L’Union Maritime de Mayotte obtient gain de cause : la délégation de service public accordée à Mayotte Channel Gateway pour la gestion du port de Longoni sera résiliée en septembre 2026. Le tribunal administratif a reconnu les manquements contractuels du délégataire mais privilégie la continuité du service. Détails avec notre partenaire France-Mayotte Matin.
L’Union Maritime de Mayotte a demandé au tribunal administratif de bien vouloir résilier la délégation de service public (DSP) du port de Longoni, attribuée par le Conseil départemental à Mayotte Channel Gateway en 2013. Elle considère que le délégataire ne respectait pas les termes de son contrat et que les conséquences pouvaient provoquer des troubles manifestes à l’intérêt général. Il y a deux semaines, l’audience a eu lieu au tribunal administratif de Mamoudzou. Le rapporteur public avait conclu à la nécessité de résilier cette DSP dès cet été, considérant que non seulement l’Union maritime était fondée dans sa demande, mais qu’elle avait démontré l’atteinte à l’intérêt général.
Hier, le tribunal administratif a rendu sa décision. Elle est très claire et ouvre une page d’incertitude profonde quant à la gestion du port. Dans un long exposé, le juge des contrats a rappelé tous les manquements du délégataire aux termes de son contrat, soulignant des prises de décision sans en informer le Conseil départemental, en omettant de transmettre des documents contractuels, en appliquant des tarifs aux utilisateurs du port en dehors du cadre légal, et en ne respectant pas des décisions de justice à son encontre. Cependant, le juge a été moins radical que le rapporteur public et n’a pas suivi toutes ses recommandations, insistant sur la nécessité de la continuité du service public, le port étant un outil majeur pour l’approvisionnement de notre île. Il était donc nécessaire de laisser le temps aux différentes parties de s’organiser en conséquence. Ainsi, le juge a donné raison à l’Union Maritime de Mayotte et a décidé de la fin de la DSP en septembre 2026, insistant sur la nécessité pour le Conseil départemental d’ajuster cette date à la réalité opérationnelle, permettant d’organiser l’après-DSP. Pour mémoire, le Conseil départemental et Mayotte Channel Gateway avaient demandé à ce que l’Union maritime de Mayotte soit déboutée.
C’est une décision qui était attendue, mais qui vient bouleverser de manière structurante la vie économique de notre île. Le Conseil départemental avait expliqué qu’il lui fallait trois ans pour trouver une autre solution juridique cohérente. Reste maintenant à savoir comment cette décision de justice va s’inscrire dans la vie économique et dans l’organisation du département, puisqu’il est non seulement question de créer un grand port maritime, mais également de poursuivre un vaste programme d’investissement au port de Longoni.
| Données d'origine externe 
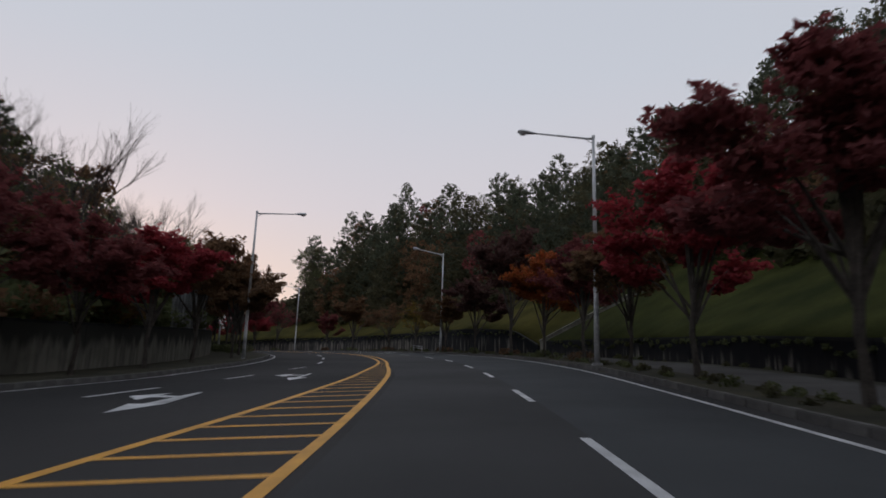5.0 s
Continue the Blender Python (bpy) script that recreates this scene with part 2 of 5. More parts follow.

Ce programme permettrait aux infrastructures portuaires de relever le défi du projet gazier, mais aussi de faire de Mayotte ce hub tant attendu dans le nord du canal du Mozambique. Le Conseil départemental n’a pas les moyens de ces investissements, pas plus que l’État. Mayotte Channel Gateway se proposait de réaliser ses investissements contre une prolongation de son contrat.
Comment cette décision sera-t-elle accueillie par le Conseil départemental et par Mayotte Channel Gateway ? Va-t-il y avoir des appels ? Les parties intéressées vont-elles se mettre d’accord sur une phase de transition ? Est-il possible que la délégation de service public se poursuive jusqu’à son terme, qui est, rappelonsle, fixé à 2028 ? Et surtout, comment cette décision de justice vient-elle modifier les termes du contrat, notamment en ce qui concerne les indemnités auxquelles aurait pu prétendre le délégataire ? De la même manière, l’arrêté tarifaire, qui n’a pas été publié par le Conseil départemental et qui a en partie conduit à la situation compliquée sur le port de Longoni, peut-il conduire la délégataire à se retourner contre le Conseil départemental ?
Et enfin, question cruciale pour la population, qui a parfaitement compris aujourd’hui le rôle central du port dans l’approvisionnement des magasins : que va-t-il se passer le 2 septembre 2026 si le Conseil départemental n’a pas réussi à trouver et à mettre en place une autre solution pour la gestion des approvisionnements ? Une décision qui sonne le glas d’une période compliquée au port de Longoni, mais qui avait tout de même permis, depuis l’arrivée de MCG, de repositionner le port dans son environnement et de lui donner une toute autre envergure.
L’avenir est désormais incertain autour d’une infrastructure vitale pour le 101ème département français.